Posted on October 6, 2020 12:46:00 PM
Gabon is pursuing a low-carbon development strategy that optimizes economic goals while preserving forests and their ecosystems. The country has therefore committed to reducing greenhouse gas emissions by 50% within 2025 through sustainable land-use. Tackling forest degradation, often a result of illegal logging, is essential to reducing Gabon's carbon emissions, as such degradation accounts for 50-80% of the country's total emissions.
In September 2018, Gabonese President H-E. Ali Bongo announced that all logging permits must be certified in accordance with new national standards by 2022. To support this endeavor, the US$ 7 million “Improved Forestry Management: Implementation of a National Scale Certification Process in Gabon” (Forest Certification Programme), a collaboration between the Gabonese Ministry of Forests, the National Climate Council and the French Development Agency, will bring together relevant stakeholders from the public administration and private sector to define a new set of certification standards to be applied in the logging industry. In addition, a national legal unit will be put in place to follow up on whether certification procedures are respected, and its staff will receive legal training and advise on emission monitoring and analysis.

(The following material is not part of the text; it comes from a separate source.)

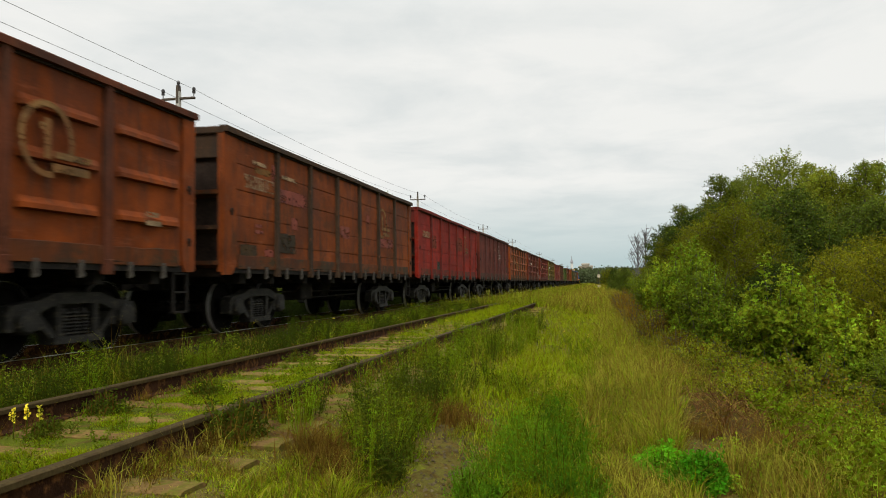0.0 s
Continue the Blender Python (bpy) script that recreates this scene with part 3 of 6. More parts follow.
def wagon(i, paint, dark_paint, foot_paint, style, top, label, marks, patches=(), bulge=0.0, corner=None):
    """An open-top gondola. marks: (kind, y, z, material); patches: (y0, y1, z0, z1, material)."""
    w = thing("gondola_wagon", label, "railway wagon", pose(MAIN_X, -2.19 + PITCH * i + HALF_L, 0), "wagons of the goods train")
    TRAIN.append((w, -2.19 + PITCH * i + HALF_L))
    edges = [-HALF_L + 0.40] + POSTS + [HALF_L - 0.30]
    under_top = top - 0.10
    for s, turn in ((1, 0), (-1, 180)):
        for k in range(7):
            a, b = edges[k] + (0.07 if k else 0), edges[k + 1] - (0.07 if k < 6 else 0)
            key = (round(b - a, 3), top, style, paint.name)
            if key not in SHEETS:
                SHEETS[key] = panel_mesh(b - a, under_top, style).mesh("side_panel", paint)
            part("side_panel", SHEETS[key], None, w, at=pose(s * SIDE, s * (a + b) / 2, 0, 0, 0, turn))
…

A second, US$ 5 million programme called “Protected Area Expansion and Land-use Optimization for Food Crop Production in Gabon” implemented by the Ministry of Forests, Ministry of Agriculture and National Climate Council with UNDP, will tackle cross-border timber trafficking, by establishing 400 000 Ha of new protected forest areas in border zones currently opened to logging. The programme will also help intensify crops, to improve food security without expanding production into forest areas with high carbon content. As part of this process, efforts will be made to strengthen the Agricultural Ministry’s technical capacity to reform the agricultural sector and participate in national land-use planning processes, to ensure that changes initiated are supported by rigorous institutional and legal structures.

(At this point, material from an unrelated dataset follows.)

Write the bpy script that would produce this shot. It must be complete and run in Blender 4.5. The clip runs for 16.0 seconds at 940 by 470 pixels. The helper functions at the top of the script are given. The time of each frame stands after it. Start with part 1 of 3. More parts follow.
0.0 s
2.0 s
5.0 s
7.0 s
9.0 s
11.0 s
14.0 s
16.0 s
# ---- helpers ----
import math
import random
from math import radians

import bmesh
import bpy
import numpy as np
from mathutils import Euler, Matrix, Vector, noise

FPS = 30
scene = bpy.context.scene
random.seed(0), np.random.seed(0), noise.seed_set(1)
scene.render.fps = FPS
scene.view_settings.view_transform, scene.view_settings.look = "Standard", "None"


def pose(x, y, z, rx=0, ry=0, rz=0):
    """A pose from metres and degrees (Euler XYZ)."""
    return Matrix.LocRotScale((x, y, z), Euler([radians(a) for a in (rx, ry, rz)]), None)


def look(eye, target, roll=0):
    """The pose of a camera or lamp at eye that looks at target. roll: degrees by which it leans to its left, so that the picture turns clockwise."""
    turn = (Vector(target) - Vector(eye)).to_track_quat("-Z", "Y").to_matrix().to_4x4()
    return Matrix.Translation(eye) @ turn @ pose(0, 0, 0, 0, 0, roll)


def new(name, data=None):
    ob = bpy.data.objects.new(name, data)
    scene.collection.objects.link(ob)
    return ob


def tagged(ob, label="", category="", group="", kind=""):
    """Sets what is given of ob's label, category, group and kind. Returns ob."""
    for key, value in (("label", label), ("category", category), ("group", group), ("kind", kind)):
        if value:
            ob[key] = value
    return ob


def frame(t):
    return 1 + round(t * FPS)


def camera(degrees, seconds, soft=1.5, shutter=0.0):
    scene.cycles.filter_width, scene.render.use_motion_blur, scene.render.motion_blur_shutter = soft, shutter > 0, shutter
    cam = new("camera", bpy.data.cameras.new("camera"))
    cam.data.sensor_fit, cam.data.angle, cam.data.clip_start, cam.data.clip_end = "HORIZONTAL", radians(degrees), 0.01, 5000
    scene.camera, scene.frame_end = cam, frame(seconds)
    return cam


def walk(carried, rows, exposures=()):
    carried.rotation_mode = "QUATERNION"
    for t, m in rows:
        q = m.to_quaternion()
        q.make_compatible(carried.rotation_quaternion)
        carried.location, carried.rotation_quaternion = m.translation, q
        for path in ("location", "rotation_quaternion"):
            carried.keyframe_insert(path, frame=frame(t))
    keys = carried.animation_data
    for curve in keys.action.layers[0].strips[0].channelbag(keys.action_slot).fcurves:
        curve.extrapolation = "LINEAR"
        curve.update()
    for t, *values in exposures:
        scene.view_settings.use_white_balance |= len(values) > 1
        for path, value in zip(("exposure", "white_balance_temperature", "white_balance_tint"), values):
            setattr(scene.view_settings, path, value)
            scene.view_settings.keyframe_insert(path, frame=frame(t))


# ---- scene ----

Efforts based on technical expertise and strong political commitment and leadership are crucial to ensure sustainable change for people, forests and the climate. These two new programmes are part of a larger package that includes a programme on land use planning and forest monitoring and the first payments for results under the 150 US$ million agreement between CAFI and Gabon, expected later this year. Together, they will help preserve the tropical forests we all depend upon, and contribute to worldwide efforts to keep global temperatures below a 2°C increase, as set out in the Paris Agreement.

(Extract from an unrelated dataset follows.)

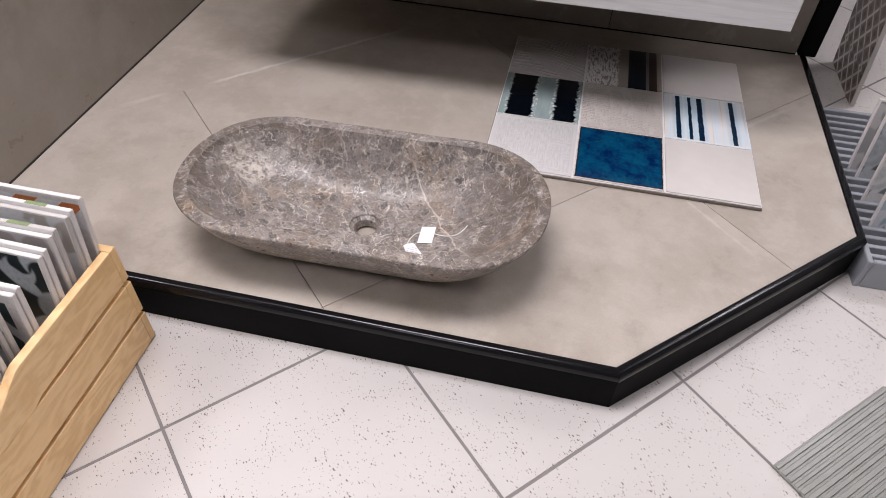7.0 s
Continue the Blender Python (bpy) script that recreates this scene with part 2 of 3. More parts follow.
def wood(name, axis, tones, ring=1.0, rough=0.45):
    """Timber with its grain along one axis of the object (0 x, 1 y, 2 z)."""
    g = Nodes(name, rough)
    p, r = g.obj(), g.rand()
    sc = [9.0, 9.0, 9.0]
    sc[axis] = 0.7
    p = g.vmath("ADD", p, g.node("CombineXYZ", {0: g.math("MULTIPLY", r, 4.0), 1: g.math("MULTIPLY", r, 9.0), 2: g.math("MULTIPLY", r, 6.0)}))
    q = g.mapped(p, tuple(sc))
    n = g.noise(q, 1.6 * ring, 4, 0.6)
    bands = g.math("FRACT", g.math("MULTIPLY", n, 6.0))
    bands = g.step(g.math("ABSOLUTE", g.math("SUBTRACT", bands, 0.5)), 0.0, 0.5)
    fs = [260.0, 260.0, 260.0]
    fs[axis] = 9.0
    fibre = g.noise(g.mapped(p, tuple(fs)), 1.0, 3)
    c = g.mix(g.math("MULTIPLY", bands, 0.7), tones[0], tones[1])
    c = g.mix(g.step(fibre, 0.35, 0.7, 0.0, 0.35), c, tones[2])
    c = g.mix(g.step(r, 0, 1, 0.0, 0.2), c, tones[1])
    knot = g.voro(g.mapped(p, tuple(3.0 if k == axis else 8.0 for k in range(3))), 1.0)
    c = g.mix(g.step(knot, 0.05, 0.13, 0.65, 0.0), c, tuple(v * 0.5 for v in tones[2]))
    return g.done(c, g.step(fibre, 0.3, 0.7, rough - 0.05, rough + 0.1), g.bump(fibre, 0.12, 0.0006))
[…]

About CAFI: Tropical forests remove 15% of carbon emissions produced by humans from the atmosphere. With the second largest block of rainforest in the world thanks to the highest carbon stocking trees in the world (up to 180 tons per hectare), Central Africa has a major role to play in slowing climate change. CAFI’s objective is to highlight and preserve Central African forests’ value to mitigate climate change, reduce poverty and contribute to local communities’ sustainable development. It brings together donors and national coordination structures to ensure rural populations, sectors and line ministries can together find their own solutions to combine forest protection and raise incomes sustainably.